● EXERCISE DIRECTIONS
Set down each line from the one containing "for path, value" to the one containing "CAR_BASE = Vector((0.083, -0.075, 0.0))", inclusive, exactly as written and with nothing further.

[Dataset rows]
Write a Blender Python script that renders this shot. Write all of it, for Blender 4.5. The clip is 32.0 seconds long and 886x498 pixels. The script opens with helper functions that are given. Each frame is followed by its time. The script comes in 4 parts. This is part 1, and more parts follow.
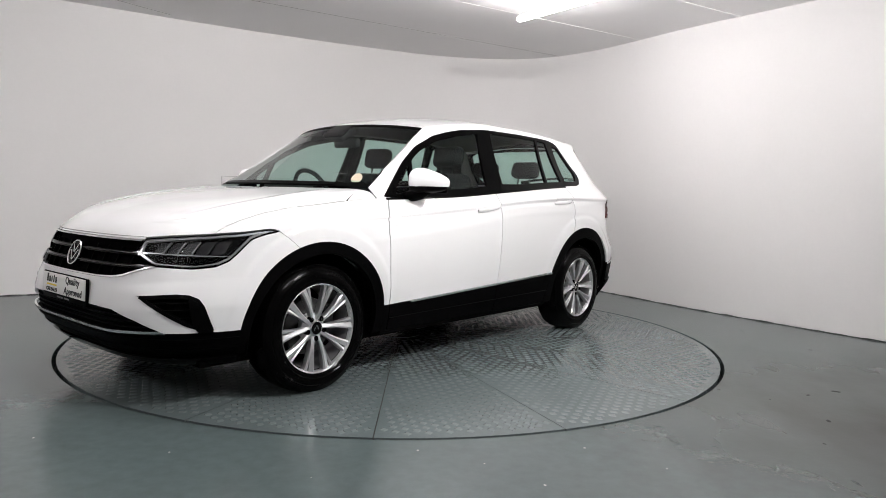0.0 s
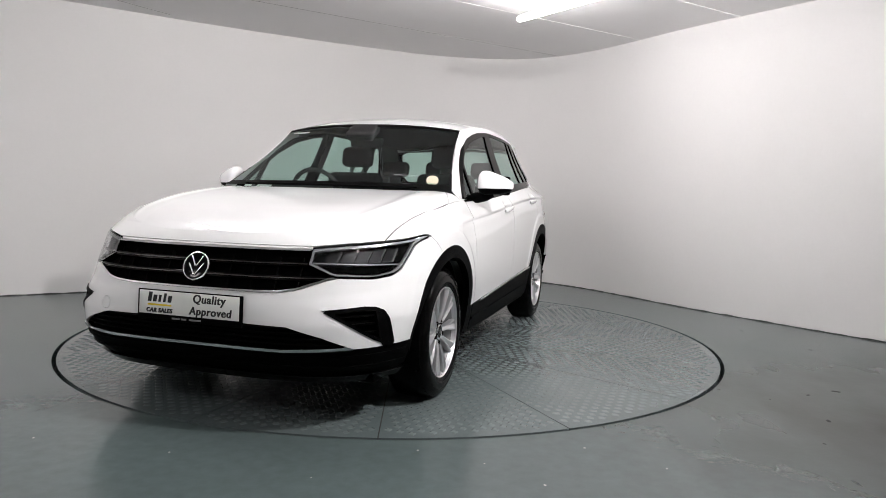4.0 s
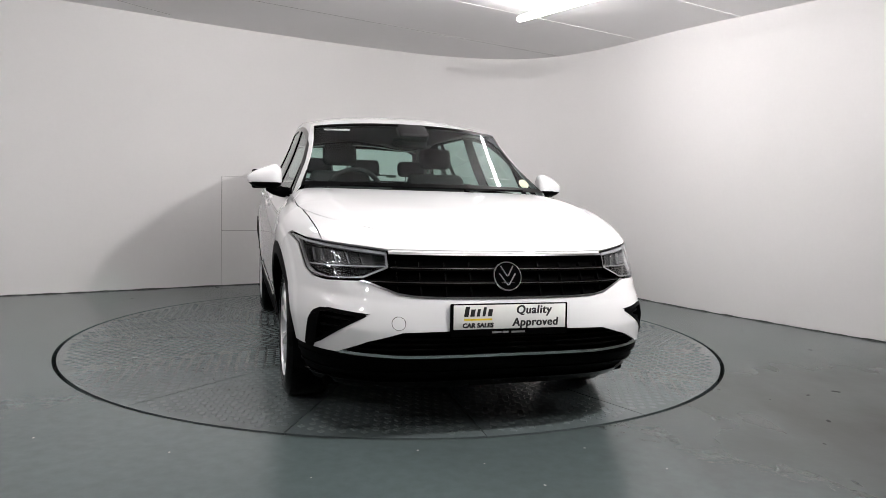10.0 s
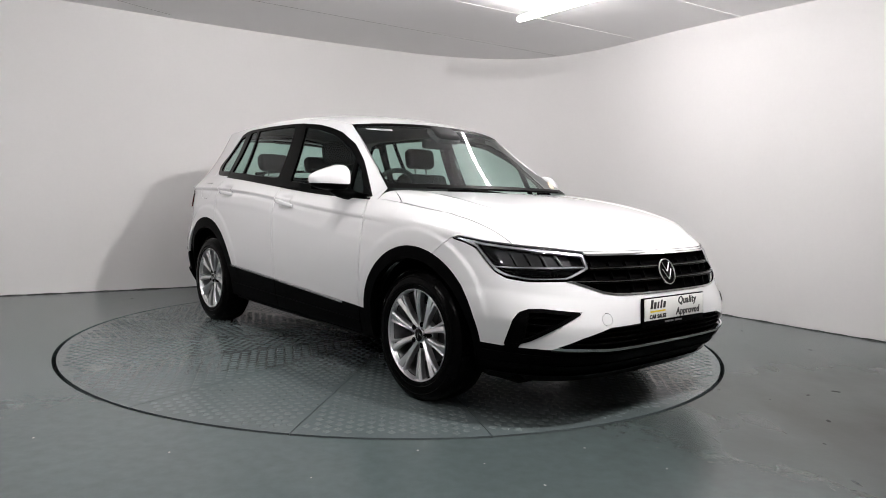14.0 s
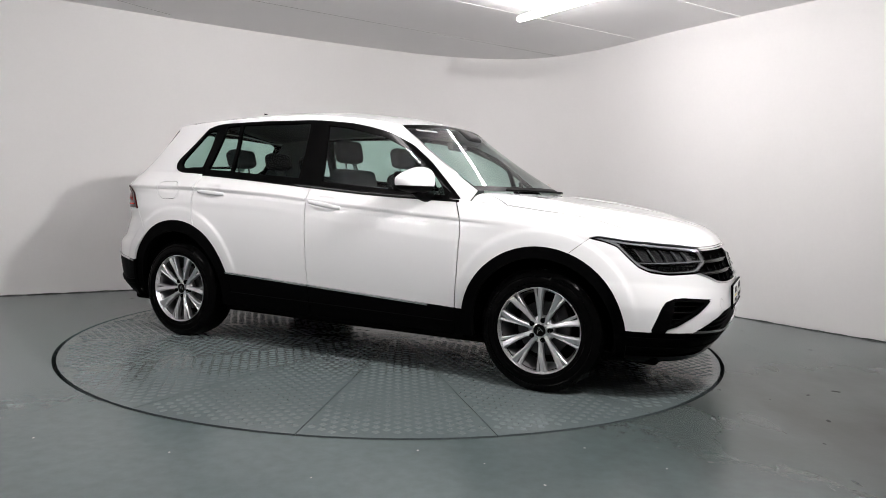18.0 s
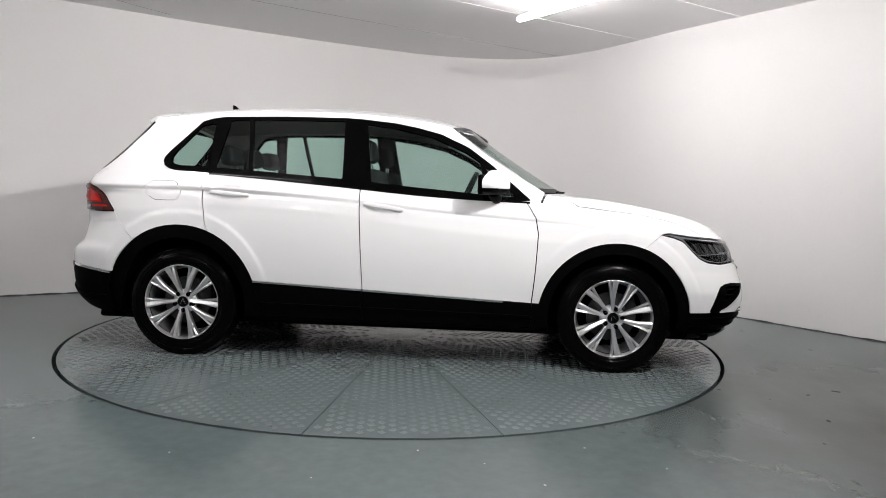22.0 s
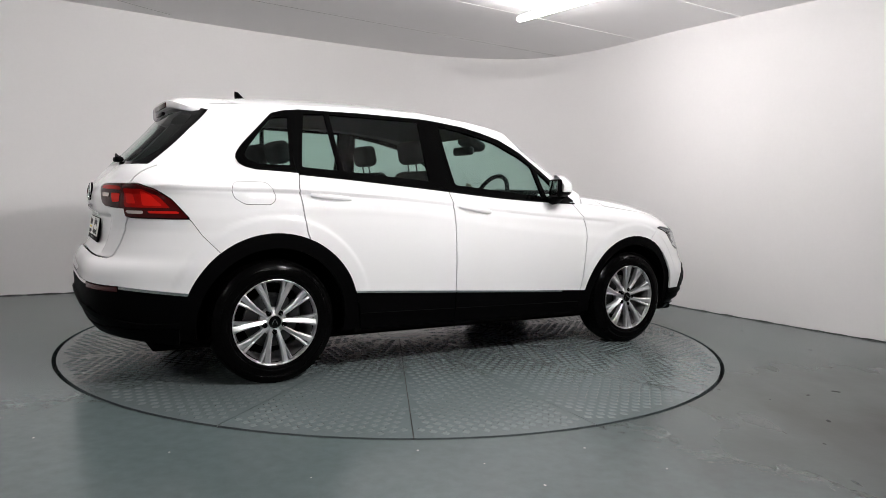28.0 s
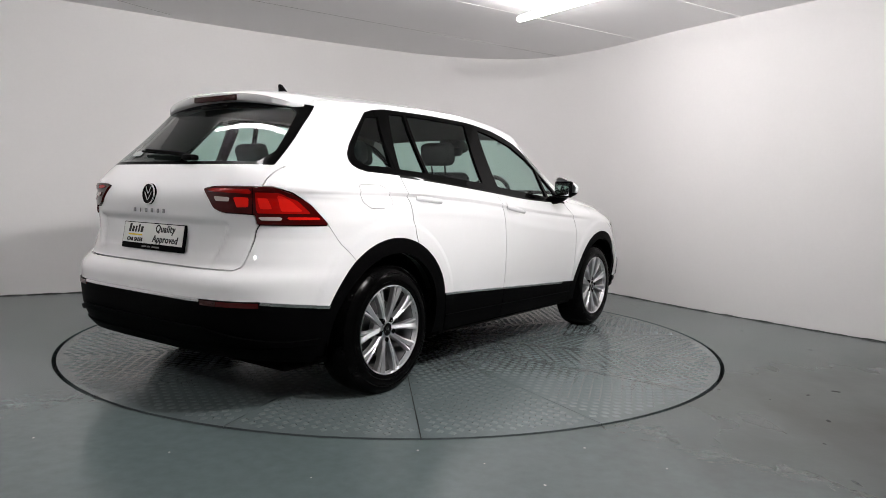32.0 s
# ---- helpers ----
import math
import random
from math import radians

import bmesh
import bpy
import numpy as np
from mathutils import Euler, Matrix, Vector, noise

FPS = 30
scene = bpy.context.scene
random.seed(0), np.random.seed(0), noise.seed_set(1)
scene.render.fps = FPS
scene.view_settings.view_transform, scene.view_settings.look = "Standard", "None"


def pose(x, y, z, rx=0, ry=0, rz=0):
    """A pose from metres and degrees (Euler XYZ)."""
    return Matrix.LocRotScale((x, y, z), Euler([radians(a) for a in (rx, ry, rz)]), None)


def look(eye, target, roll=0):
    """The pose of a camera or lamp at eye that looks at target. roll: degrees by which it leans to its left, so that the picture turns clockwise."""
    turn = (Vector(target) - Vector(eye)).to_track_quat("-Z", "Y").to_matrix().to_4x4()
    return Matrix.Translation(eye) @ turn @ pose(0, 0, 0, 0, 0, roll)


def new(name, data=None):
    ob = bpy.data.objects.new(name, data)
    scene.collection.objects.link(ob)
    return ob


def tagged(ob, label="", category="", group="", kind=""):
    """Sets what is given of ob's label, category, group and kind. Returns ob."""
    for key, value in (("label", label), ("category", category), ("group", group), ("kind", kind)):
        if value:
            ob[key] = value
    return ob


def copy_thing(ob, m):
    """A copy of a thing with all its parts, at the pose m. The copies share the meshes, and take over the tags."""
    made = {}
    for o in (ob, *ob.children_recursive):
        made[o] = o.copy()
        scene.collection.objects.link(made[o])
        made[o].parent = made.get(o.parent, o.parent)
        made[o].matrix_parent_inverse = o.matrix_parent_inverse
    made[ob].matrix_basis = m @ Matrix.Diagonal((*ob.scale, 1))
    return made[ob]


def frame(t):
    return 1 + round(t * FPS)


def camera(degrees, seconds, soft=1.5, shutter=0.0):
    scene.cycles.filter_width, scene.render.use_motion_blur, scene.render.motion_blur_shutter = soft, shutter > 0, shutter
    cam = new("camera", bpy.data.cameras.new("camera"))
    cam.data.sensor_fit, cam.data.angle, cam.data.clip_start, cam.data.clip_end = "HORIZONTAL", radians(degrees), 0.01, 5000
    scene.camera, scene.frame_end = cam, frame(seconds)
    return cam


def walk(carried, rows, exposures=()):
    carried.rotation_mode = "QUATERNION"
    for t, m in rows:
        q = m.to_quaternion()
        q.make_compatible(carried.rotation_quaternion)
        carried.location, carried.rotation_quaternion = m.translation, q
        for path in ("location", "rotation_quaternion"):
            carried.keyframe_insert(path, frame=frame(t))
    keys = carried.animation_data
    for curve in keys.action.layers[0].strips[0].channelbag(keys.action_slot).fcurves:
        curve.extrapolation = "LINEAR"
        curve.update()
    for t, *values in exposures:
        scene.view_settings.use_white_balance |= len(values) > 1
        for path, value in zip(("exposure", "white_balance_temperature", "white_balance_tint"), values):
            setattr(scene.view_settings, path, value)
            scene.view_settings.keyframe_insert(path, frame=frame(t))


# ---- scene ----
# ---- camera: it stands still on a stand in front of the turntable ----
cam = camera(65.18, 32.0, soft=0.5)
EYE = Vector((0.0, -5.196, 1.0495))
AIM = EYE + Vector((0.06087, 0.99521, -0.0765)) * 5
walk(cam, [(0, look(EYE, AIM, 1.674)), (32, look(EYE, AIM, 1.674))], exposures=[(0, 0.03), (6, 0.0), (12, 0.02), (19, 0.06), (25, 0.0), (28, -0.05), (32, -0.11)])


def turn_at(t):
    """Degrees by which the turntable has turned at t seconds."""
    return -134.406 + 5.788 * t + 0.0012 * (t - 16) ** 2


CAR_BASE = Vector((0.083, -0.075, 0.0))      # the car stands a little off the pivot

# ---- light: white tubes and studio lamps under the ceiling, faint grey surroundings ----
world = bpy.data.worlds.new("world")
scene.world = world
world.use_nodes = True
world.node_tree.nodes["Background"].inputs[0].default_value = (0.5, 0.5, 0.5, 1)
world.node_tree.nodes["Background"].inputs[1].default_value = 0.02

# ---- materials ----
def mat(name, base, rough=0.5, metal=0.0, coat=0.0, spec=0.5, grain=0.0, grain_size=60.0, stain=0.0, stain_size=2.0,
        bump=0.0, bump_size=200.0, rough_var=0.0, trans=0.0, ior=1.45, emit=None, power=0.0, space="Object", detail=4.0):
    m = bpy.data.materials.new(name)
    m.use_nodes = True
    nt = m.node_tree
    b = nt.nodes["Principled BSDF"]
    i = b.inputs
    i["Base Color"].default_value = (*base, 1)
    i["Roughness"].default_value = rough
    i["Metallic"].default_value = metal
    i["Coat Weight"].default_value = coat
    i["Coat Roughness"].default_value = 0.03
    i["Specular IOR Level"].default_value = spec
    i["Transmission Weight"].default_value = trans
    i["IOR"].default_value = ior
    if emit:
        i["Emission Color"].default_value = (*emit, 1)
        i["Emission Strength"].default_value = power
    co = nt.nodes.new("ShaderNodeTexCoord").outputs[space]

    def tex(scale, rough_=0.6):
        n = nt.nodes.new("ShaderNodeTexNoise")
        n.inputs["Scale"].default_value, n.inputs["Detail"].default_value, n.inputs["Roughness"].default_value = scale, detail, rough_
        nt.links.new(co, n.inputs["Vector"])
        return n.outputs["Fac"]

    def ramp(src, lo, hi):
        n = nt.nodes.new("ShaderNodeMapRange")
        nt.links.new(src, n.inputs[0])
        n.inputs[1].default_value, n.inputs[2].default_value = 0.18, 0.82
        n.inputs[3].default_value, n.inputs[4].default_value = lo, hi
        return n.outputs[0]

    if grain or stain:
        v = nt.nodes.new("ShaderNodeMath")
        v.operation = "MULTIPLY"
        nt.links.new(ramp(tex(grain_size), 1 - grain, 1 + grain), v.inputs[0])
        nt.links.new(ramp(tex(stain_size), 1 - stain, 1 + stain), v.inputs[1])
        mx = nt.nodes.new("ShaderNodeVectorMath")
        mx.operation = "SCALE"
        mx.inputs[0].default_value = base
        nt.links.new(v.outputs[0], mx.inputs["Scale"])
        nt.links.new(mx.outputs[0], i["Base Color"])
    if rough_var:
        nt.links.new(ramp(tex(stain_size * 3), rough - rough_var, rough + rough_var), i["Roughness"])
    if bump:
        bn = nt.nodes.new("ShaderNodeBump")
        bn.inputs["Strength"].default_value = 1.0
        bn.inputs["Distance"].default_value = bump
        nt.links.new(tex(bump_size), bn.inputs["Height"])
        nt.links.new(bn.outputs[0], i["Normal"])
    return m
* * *
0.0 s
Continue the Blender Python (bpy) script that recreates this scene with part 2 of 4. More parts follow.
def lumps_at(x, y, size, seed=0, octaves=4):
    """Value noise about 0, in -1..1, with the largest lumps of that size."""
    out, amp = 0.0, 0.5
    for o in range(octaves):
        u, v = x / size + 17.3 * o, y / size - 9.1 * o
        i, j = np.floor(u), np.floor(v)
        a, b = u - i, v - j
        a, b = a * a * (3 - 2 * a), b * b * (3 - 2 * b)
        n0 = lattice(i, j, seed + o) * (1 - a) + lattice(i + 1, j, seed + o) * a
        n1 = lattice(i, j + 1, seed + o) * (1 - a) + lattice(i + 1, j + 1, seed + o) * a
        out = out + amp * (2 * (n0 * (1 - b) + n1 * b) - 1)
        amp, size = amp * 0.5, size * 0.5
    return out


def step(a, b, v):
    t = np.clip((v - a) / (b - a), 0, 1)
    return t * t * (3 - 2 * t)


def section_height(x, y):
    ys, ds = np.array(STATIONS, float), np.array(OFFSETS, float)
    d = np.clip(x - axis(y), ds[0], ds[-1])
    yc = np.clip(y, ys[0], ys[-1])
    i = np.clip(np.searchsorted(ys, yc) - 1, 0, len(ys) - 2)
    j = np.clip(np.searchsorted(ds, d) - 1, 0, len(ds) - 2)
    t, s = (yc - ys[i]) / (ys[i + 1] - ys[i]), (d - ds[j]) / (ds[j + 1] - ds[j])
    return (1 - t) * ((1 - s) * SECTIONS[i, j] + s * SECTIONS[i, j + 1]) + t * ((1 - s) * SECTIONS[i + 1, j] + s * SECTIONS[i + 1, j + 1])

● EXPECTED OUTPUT
        for path, value in zip(("exposure", "white_balance_temperature", "white_balance_tint"), values):
            setattr(scene.view_settings, path, value)
            scene.view_settings.keyframe_insert(path, frame=frame(t))


# ---- scene ----
# ---- camera: it stands still on a stand in front of the turntable ----
cam = camera(65.18, 32.0, soft=0.5)
EYE = Vector((0.0, -5.196, 1.0495))
AIM = EYE + Vector((0.06087, 0.99521, -0.0765)) * 5
walk(cam, [(0, look(EYE, AIM, 1.674)), (32, look(EYE, AIM, 1.674))], exposures=[(0, 0.03), (6, 0.0), (12, 0.02), (19, 0.06), (25, 0.0), (28, -0.05), (32, -0.11)])


def turn_at(t):
    """Degrees by which the turntable has turned at t seconds."""
    return -134.406 + 5.788 * t + 0.0012 * (t - 16) ** 2


CAR_BASE = Vector((0.083, -0.075, 0.0))      # the car stands a little off the pivot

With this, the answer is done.